_PROBLEM STATEMENT_
Make an exact transcription of the material, leaving out all images.

_RECORDED DATA_
────────────────
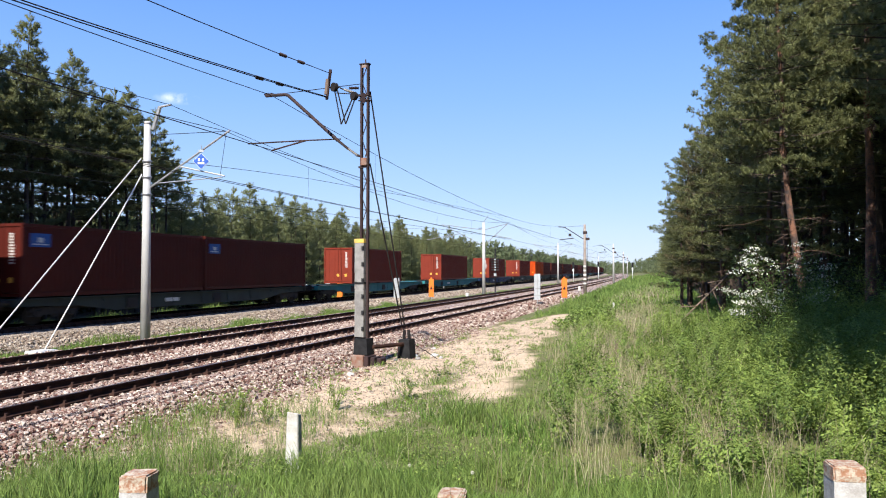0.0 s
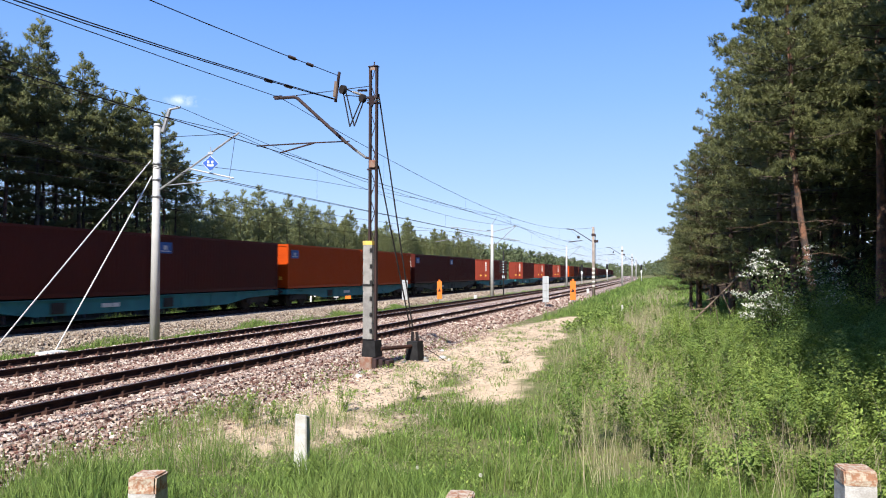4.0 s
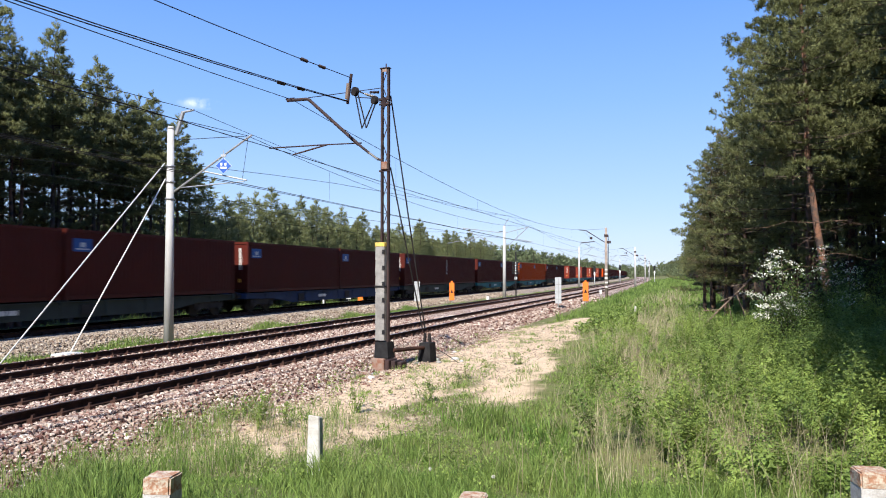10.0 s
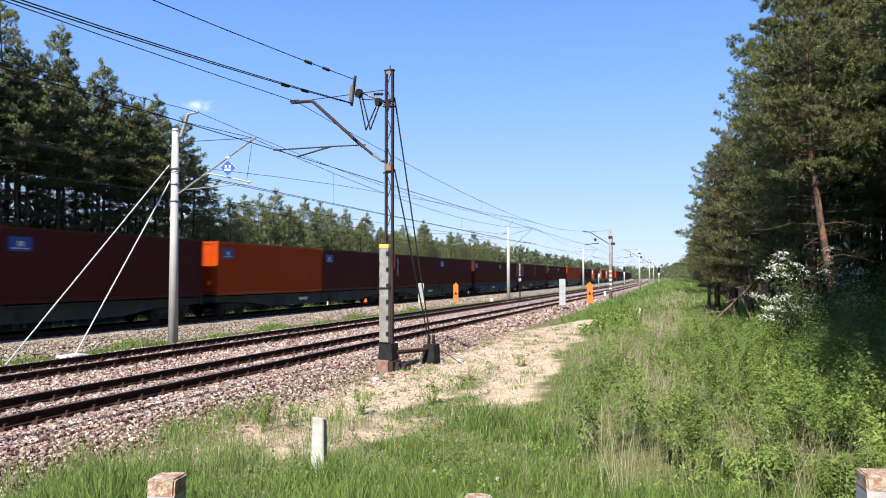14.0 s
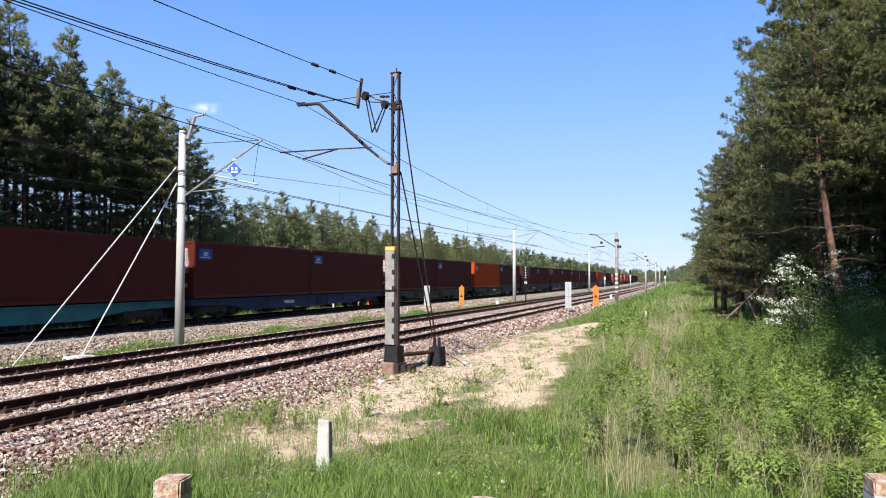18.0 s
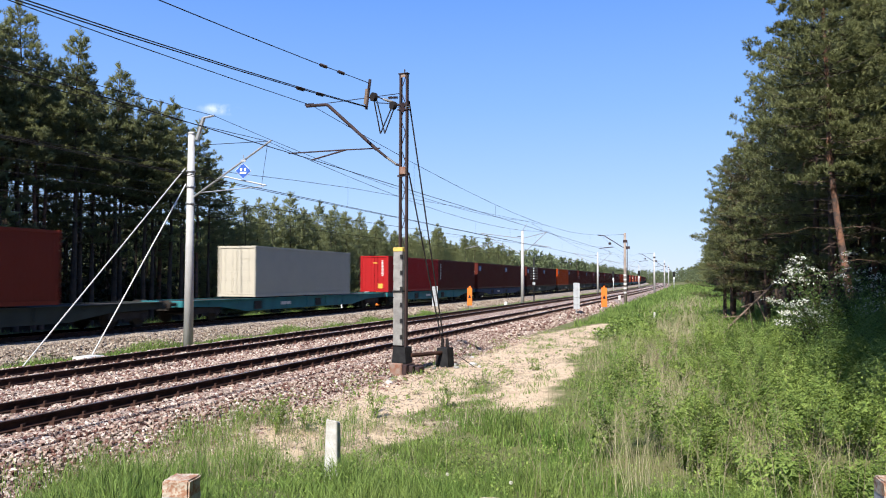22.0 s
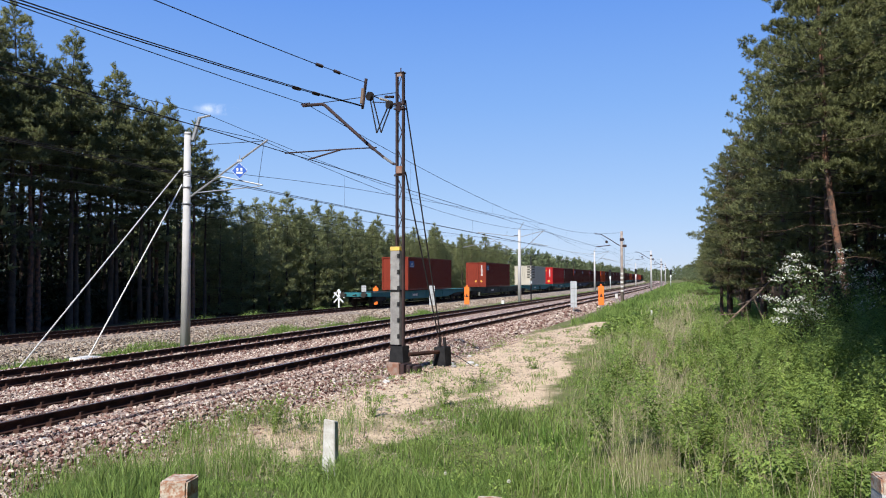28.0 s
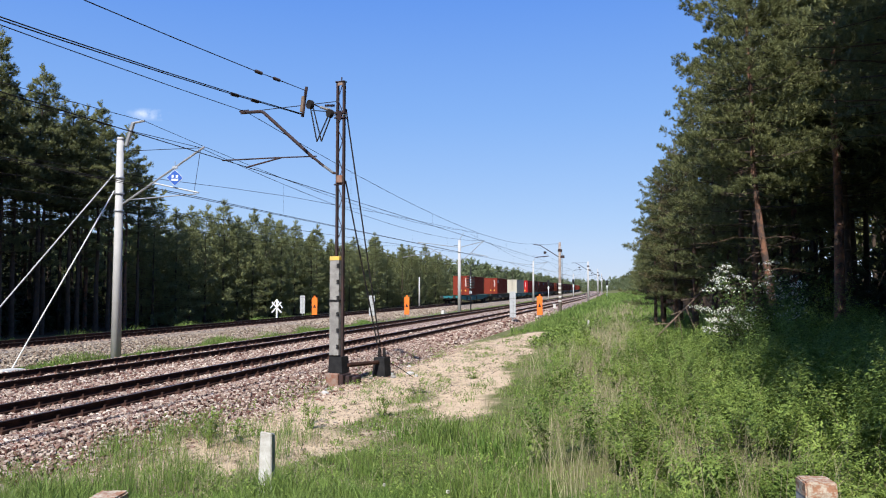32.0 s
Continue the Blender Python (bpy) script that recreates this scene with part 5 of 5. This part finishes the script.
────────────────
_THE RESPONSE_
0.0 s
4.0 s
10.0 s
14.0 s
18.0 s
22.0 s
28.0 s
32.0 s
Continue the Blender Python (bpy) script that recreates this scene with part 5 of 5. This part finishes the script.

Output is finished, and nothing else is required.